• _Stated exercise_
Transcribe the material word for word, but without the images.

## START

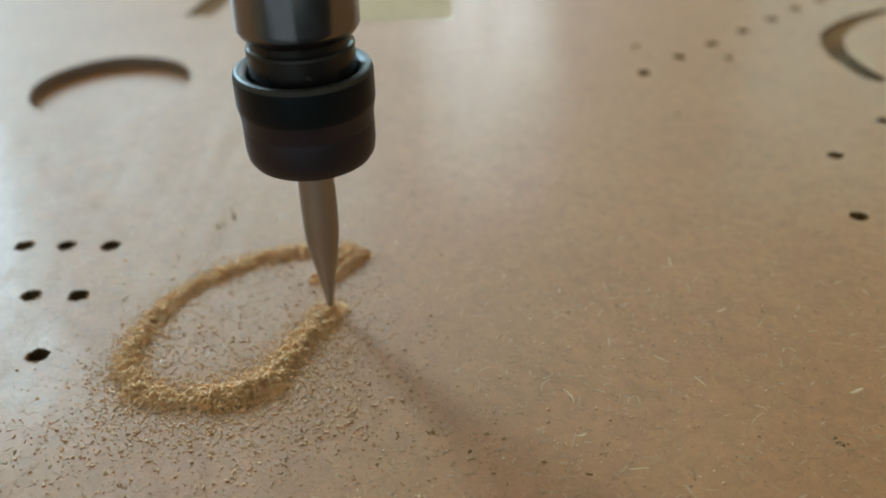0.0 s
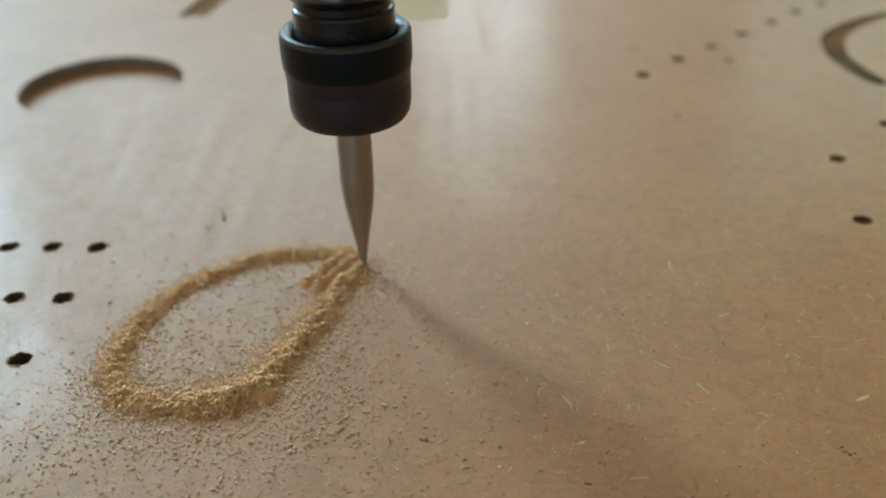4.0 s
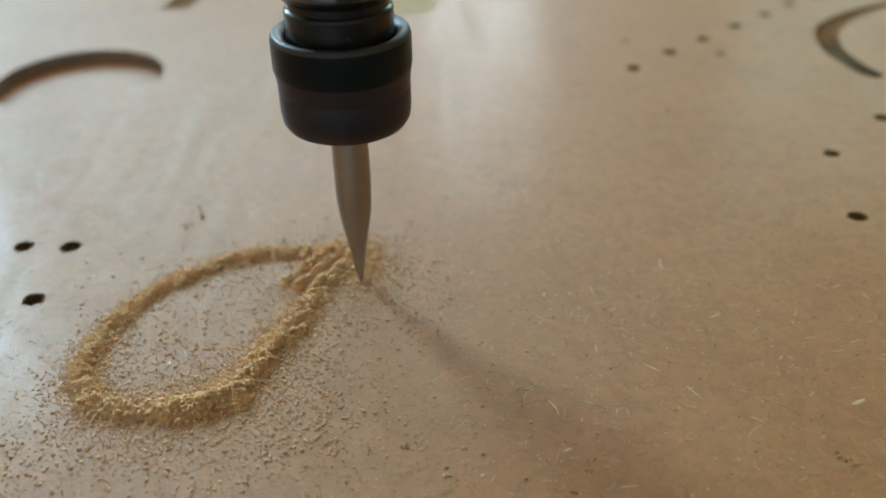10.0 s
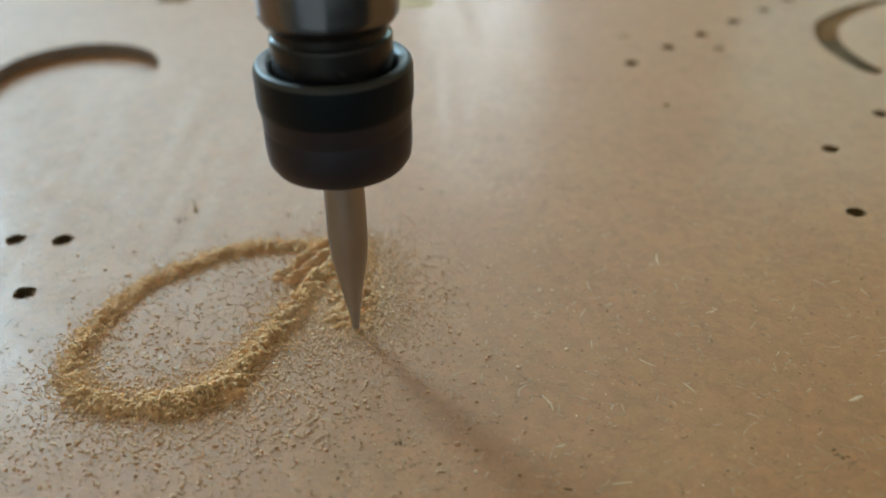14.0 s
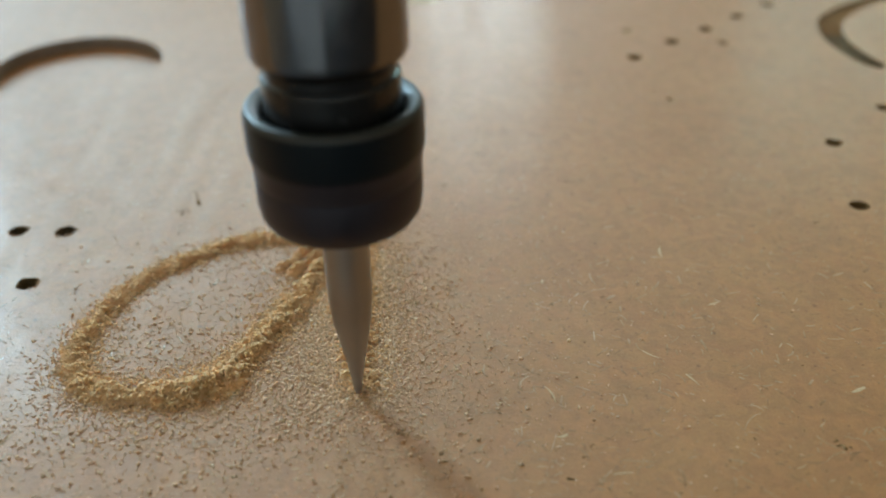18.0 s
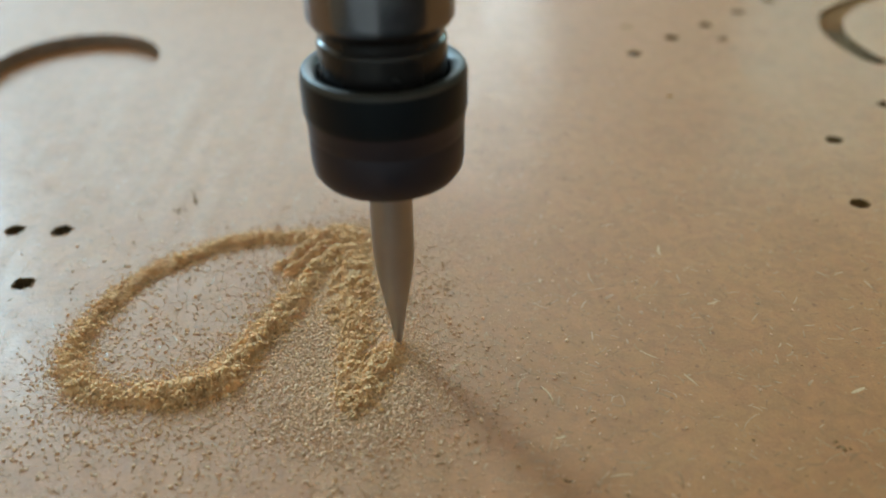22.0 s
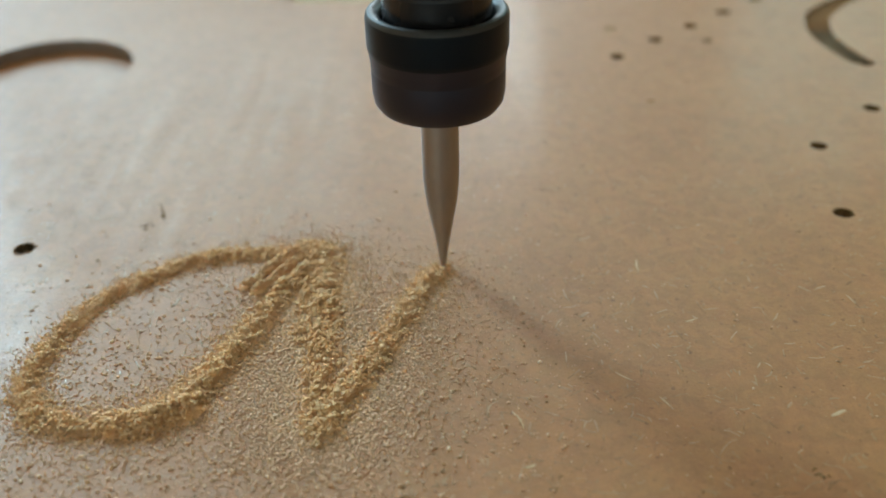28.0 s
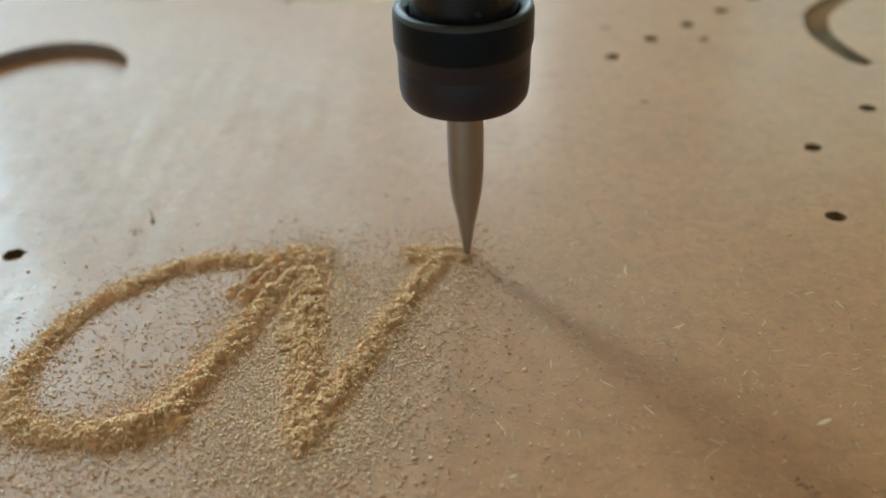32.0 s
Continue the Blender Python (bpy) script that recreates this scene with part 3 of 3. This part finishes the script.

## END

• _Exercise response_
0.0 s
4.0 s
10.0 s
14.0 s
18.0 s
22.0 s
28.0 s
32.0 s
Continue the Blender Python (bpy) script that recreates this scene with part 3 of 3. This part finishes the script.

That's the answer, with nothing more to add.